After making the umpteenth turn, we finally arrive at “the base,” a shaded area in Lindi village, thanks to a courtyard of large baobab trees where young men spend most of their time talking politics, football or relaxing. “The base” is only a few meters from Peter’s home. We finally arrive at a leaning one-room structure where Peter resides; the sunlight reveals the gaping holes in the structure despite their best effort to cover the room with newspapers.
I meet Sheila, who appears eager to interview for a scholarship, full of nervous excitement. Sheila has already been interviewed once in our office to determine her drive and level of need. After brief introductions, the second part of the process begins: the home visit, to determine a family’s level of need and commitment to their child’s education.
After a successful interviewing process, I leave the humble home of Peter, with both him and Sheila having high hopes. Sheila was the best student in her school during their Kenya Certificate of Primary Exams (like the SAT in the US). Though she did not meet our average score, what makes Sheila stand out from the pack of applicants for our scholarship is her determination, proven leadership skills, and desire to learn. And those qualities make her one of our top contenders.
Fast forward to present day: in a packed room of 22 eager parents and 5 CFK officials, the room breaks into applause as Julian Rowa, CFK Executive Director, informs the parents that their children have been awarded CFK high school scholarships for a maximum period of 4 years. He further reminds the parents of the importance of community service and that they should take charge of the change they want to see in the community.
Speaker after speaker narrates the importance of investing in the young people especially by providing scholarships and leadership development. I look back at Sheila’s story and get a warm feeling knowing that CFK has invested in a young girl who was likely to drop out of school if she couldn’t find financial assistance. There are no safety nets or government programs to support students who go to secondary schools, and informal schools (schools found in the informal settlements that are inadequately equipped, mostly led by individuals of faith based organizations) do not have the money to extend private scholarships to students.
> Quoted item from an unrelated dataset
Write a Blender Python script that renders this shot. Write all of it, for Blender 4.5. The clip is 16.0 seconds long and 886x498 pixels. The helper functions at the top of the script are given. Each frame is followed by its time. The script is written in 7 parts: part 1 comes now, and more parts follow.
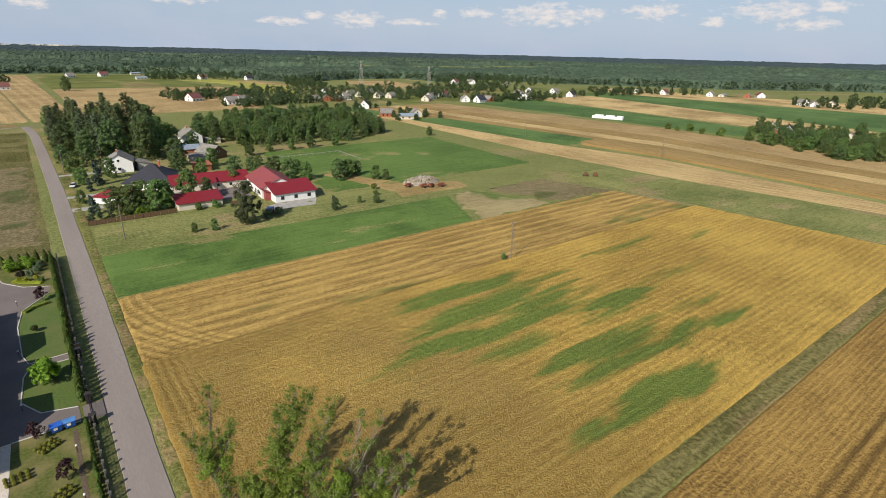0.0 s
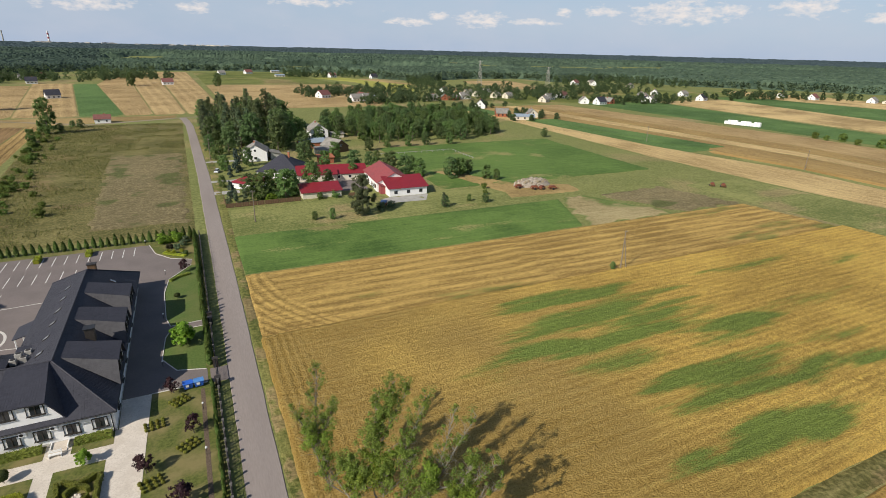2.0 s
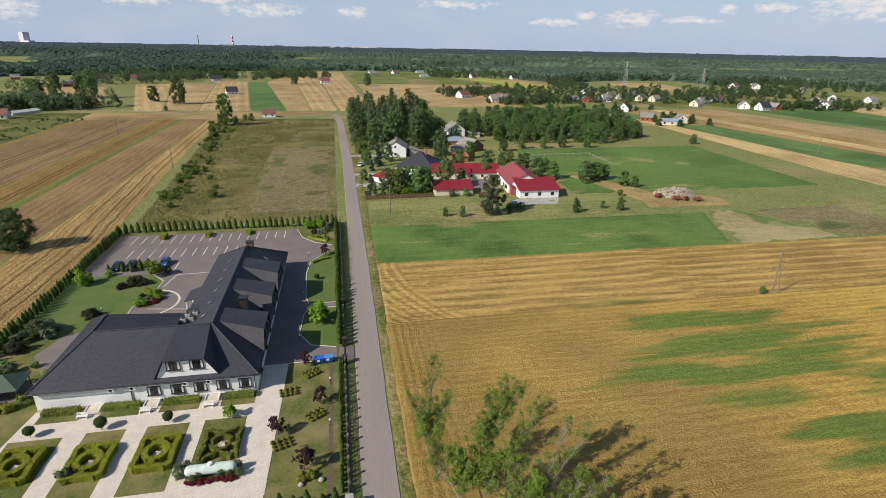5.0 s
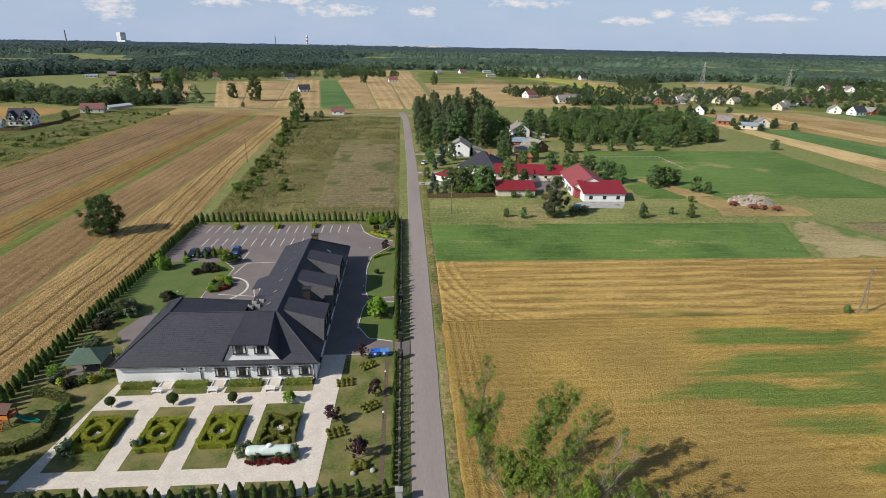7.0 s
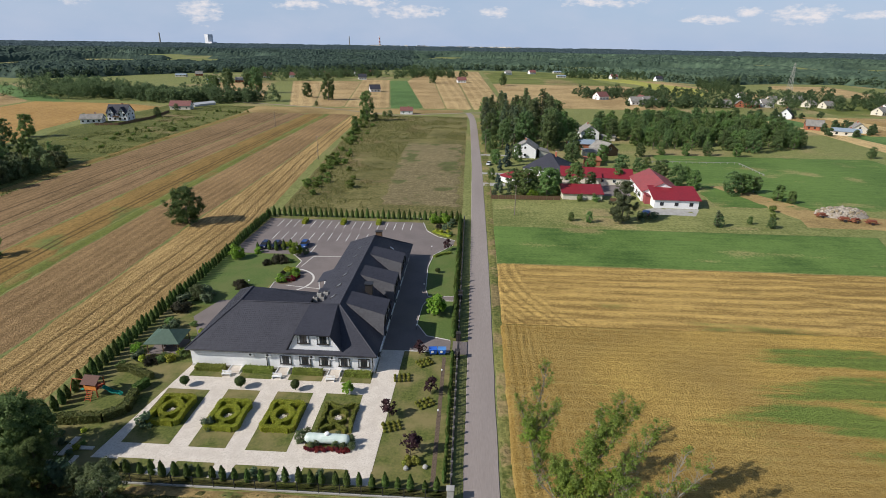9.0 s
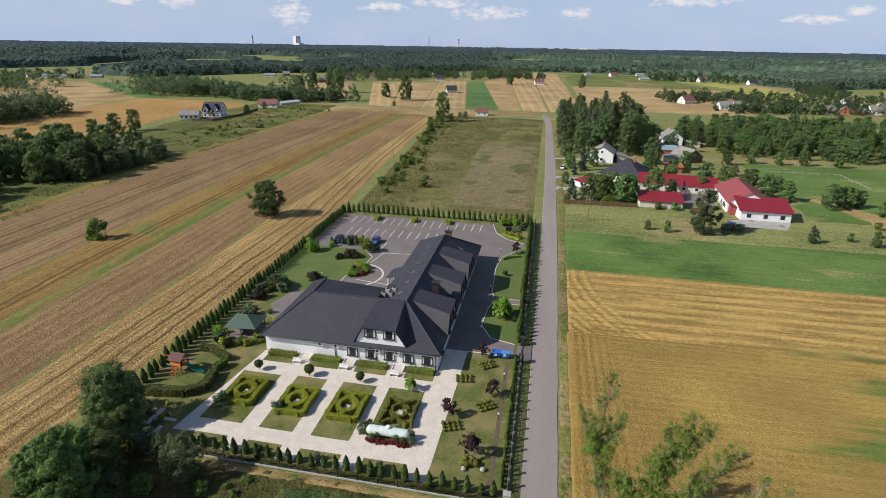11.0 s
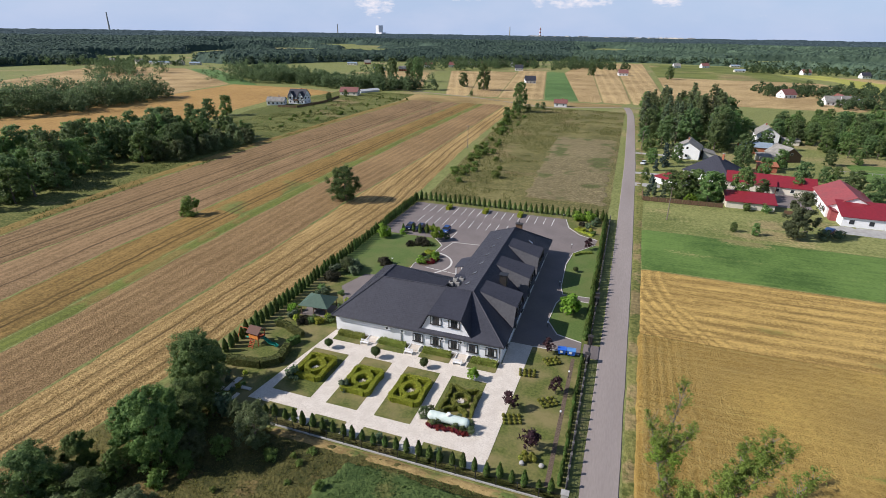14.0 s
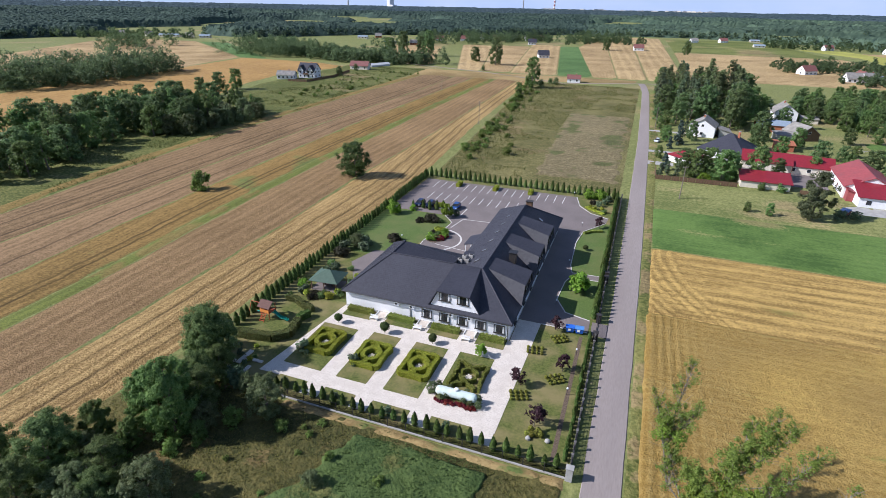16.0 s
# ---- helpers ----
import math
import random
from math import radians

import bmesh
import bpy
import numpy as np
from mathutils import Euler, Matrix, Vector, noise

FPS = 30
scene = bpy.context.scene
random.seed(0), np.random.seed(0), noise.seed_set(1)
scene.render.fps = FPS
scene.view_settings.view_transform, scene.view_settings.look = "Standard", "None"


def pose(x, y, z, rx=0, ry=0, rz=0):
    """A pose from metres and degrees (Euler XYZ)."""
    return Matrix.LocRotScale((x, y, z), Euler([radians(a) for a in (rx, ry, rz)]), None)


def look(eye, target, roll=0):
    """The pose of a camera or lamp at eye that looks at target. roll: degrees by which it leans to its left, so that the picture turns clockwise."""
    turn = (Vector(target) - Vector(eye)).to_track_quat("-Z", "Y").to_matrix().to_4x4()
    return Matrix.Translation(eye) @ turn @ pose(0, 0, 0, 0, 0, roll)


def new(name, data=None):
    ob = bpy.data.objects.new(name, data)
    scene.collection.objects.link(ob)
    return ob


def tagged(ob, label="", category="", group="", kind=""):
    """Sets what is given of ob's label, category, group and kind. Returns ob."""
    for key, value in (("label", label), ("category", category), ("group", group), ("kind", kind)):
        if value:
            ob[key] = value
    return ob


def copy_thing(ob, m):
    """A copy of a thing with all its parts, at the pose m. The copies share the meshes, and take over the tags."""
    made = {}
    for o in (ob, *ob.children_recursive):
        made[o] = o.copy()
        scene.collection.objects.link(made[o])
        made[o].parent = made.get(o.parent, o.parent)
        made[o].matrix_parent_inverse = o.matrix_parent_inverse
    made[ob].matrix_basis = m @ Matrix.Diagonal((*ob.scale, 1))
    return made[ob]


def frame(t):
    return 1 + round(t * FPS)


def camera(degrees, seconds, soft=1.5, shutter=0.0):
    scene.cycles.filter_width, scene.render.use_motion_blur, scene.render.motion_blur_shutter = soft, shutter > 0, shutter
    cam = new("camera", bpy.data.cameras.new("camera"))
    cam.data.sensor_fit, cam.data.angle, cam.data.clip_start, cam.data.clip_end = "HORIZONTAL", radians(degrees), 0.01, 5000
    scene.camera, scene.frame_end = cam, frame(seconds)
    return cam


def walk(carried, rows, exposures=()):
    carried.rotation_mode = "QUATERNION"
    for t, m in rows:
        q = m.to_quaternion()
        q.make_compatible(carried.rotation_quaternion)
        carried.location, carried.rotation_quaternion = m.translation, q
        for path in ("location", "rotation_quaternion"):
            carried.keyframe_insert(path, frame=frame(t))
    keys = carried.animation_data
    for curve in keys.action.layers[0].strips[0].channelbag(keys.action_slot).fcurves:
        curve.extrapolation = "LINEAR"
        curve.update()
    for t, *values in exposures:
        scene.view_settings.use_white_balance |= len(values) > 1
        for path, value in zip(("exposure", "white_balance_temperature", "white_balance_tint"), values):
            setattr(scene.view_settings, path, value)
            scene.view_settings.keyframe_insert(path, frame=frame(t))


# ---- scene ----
EYE = (0.0, 0.0, 50.0)
# seconds, heading, tilt, lean
TURNS = [
    (0, -37.95, 69.48, 1.36),
    (0.5, -34.44, 69.33, 1.25),
    (1, -30.48, 69.26, 1.36),
    (1.5, -28.06, 69.21, 1.37),
    (2, -25.80, 69.21, 1.39),
    (2.5, -23.96, 69.21, 1.41),
    (3, -21.62, 69.17, 1.29),
    (3.5, -19.03, 69.08, 1.26),
    (4, -15.97, 69.05, 1.21),
    (6.5, -6.17, 68.89, 1.01),
    (7, -4.40, 68.84, 1.08),
    (7.5, -3.18, 68.82, 1.05),
    (8, -1.74, 68.83, 0.95),
    (8.5, 0.33, 68.82, 0.95),
    (9, 2.74, 68.78, 0.92),
    (11.5, 12.74, 68.77, 0.91),
    (12, 14.90, 68.71, 0.90),
    (12.5, 16.64, 68.62, 0.88),
    (13, 17.77, 68.39, 0.91),
    (13.5, 18.34, 68.11, 0.93),
    (14, 18.77, 67.66, 0.90),
    (14.5, 19.09, 67.17, 0.97),
    (15, 19.46, 66.52, 0.97),
    (15.5, 19.67, 65.91, 1.01),
    (16, 19.85, 65.14, 1.09),
]


def eye_pose(heading, tilt, lean):
    return Matrix.Translation(EYE) @ pose(0, 0, 0, tilt, 0, heading) @ pose(0, 0, 0, 0, 0, lean)


cam = camera(79.99, 16.0, soft=0.35)
walk(cam, [(t, eye_pose(a, b, c)) for t, a, b, c in TURNS], exposures=[(0.0, 0.03, 6950, 10), (4.0, 0.06, 6850, 10), (9.0, 0.04, 6480, 11), (12.5, 0.16, 6480, 13), (14.5, 0.27, 6200, 15), (16.0, 0.40, 5860, 17)])

# ---- sky and sun ----
SUN_WAY = Vector((-0.904 * math.cos(radians(36)), -0.427 * math.cos(radians(36)), math.sin(radians(36))))
world = bpy.data.worlds.new("sky")
scene.world = world
world.use_nodes = True
wt = world.node_tree
wt.nodes.clear()


def wnode(kind, **values):
    n = wt.nodes.new(kind)
    for key, value in values.items():
        n.inputs[key].default_value = value
    return n


def wmath(op, a, b=None, clamp=False):
    n = wt.nodes.new("ShaderNodeMath")
    n.operation, n.use_clamp = op, clamp
    for k, v in enumerate((a, b)):
        if v is None:
            continue
        if isinstance(v, (int, float)):
            n.inputs[k].default_value = v
        else:
            wt.links.new(v, n.inputs[k])
    return n.outputs[0]


sky = wt.nodes.new("ShaderNodeTexSky")
sky.sky_type, sky.sun_disc = "NISHITA", False
sky.sun_elevation = radians(36)
sky.sun_rotation = math.atan2(SUN_WAY.x, SUN_WAY.y)
sky.air_density, sky.dust_density, sky.ozone_density = 1.0, 0.6, 2.0
coord = wt.nodes.new("ShaderNodeTexCoord")
split = wt.nodes.new("ShaderNodeSeparateXYZ")
wt.links.new(coord.outputs["Generated"], split.inputs[0])
azim = wmath("MULTIPLY", wmath("ARCTAN2", split.outputs[0], split.outputs[1]), 57.2958)
elev = wmath("MULTIPLY", wmath("ARCSINE", split.outputs[2]), 57.2958)
joined = wt.nodes.new("ShaderNodeCombineXYZ")
wt.links.new(azim, joined.inputs[0])
wt.links.new(wmath("MULTIPLY", elev, 2.2), joined.inputs[1])
puffs = wnode("ShaderNodeTexNoise", Scale=0.85, Detail=8.0, Roughness=0.62)
wt.links.new(joined.outputs[0], puffs.inputs["Vector"])
veil = wnode("ShaderNodeTexNoise", Scale=0.12, Detail=4.0, Roughness=0.55)
wt.links.new(joined.outputs[0], veil.inputs["Vector"])
# cumulus heaps: azimuth, elevation, half width, half height in degrees
CLOUDS = [(-6.3, 2.9, 4.0, 0.58), (2.0, 3.0, 1.5, 0.55), (21.7, 2.4, 2.3, 0.42), (24.7, 3.0, 1.1, 0.55), (29.1, 2.75, 2.7, 0.8), (37.1, 3.5, 0.9, 0.45), (40.6, 3.7, 1.8, 0.55), (47.6, 3.5, 4.6, 1.15), (51.8, 3.7, 2.0, 0.5),
          (-11.4, 3.75, 3.4, 0.45), (-25.8, 2.6, 1.7, 1.2), (-35.5, 3.1, 1.5, 0.5), (-39.5, 3.2, 1.8, 0.45), (57.6, 3.95, 2.6, 0.8), (62.5, 3.0, 1.2, 0.55), (67.2, 3.9, 4.2, 0.8), (71.4, 4.2, 1.8, 0.55), (69.9, 2.8, 2.4, 0.5),
          (-17, 3.3, 2.5, 0.5), (-50, 3.9, 5.0, 0.6), (12, 3.9, 4.0, 0.4), (34, 2.6, 2.5, 0.35)]
heap = None
for az, el, hw, hh in CLOUDS:
    dx = wmath("POWER", wmath("ABSOLUTE", wmath("MULTIPLY", wmath("SUBTRACT", azim, az), 1 / hw)), 2.0)
    dy = wmath("POWER", wmath("ABSOLUTE", wmath("MULTIPLY", wmath("SUBTRACT", elev, el), 1 / hh)), 2.0)
    one = wmath("SUBTRACT", 1.0, wmath("ADD", dx, dy))
    heap = one if heap is None else wmath("MAXIMUM", heap, one)
heap = wmath("MAXIMUM", heap, -1.0)
body = wmath("ADD", wmath("MULTIPLY", heap, 0.24), wmath("MULTIPLY", wmath("SUBTRACT", puffs.outputs["Fac"], 0.5), 1.35))
body = wmath("MULTIPLY", wmath("SUBTRACT", body, 0.0), 2.8, clamp=True)
thin = wmath("MULTIPLY", wmath("SUBTRACT", veil.outputs["Fac"], 0.40), 1.8, clamp=True)
fade = wmath("SUBTRACT", 1.0, wmath("MULTIPLY", wmath("ABSOLUTE", elev), 1 / 26), clamp=True)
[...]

I take the challenge of developing young leaders such as Sheila with pride as I was also a CFK scholarship recipient. Through students like these, I am reminded that life is at times like “Hop, Step, Jump,” a little game I used to play in Kibera as a kid. Providing the scholarship makes the Hop, developing character and leadership is a big step towards a bright future, and becoming a positive influence to the community is the final jump. When you land after that jump, you have closed the loop and helped so many others begin to change their lives for the better.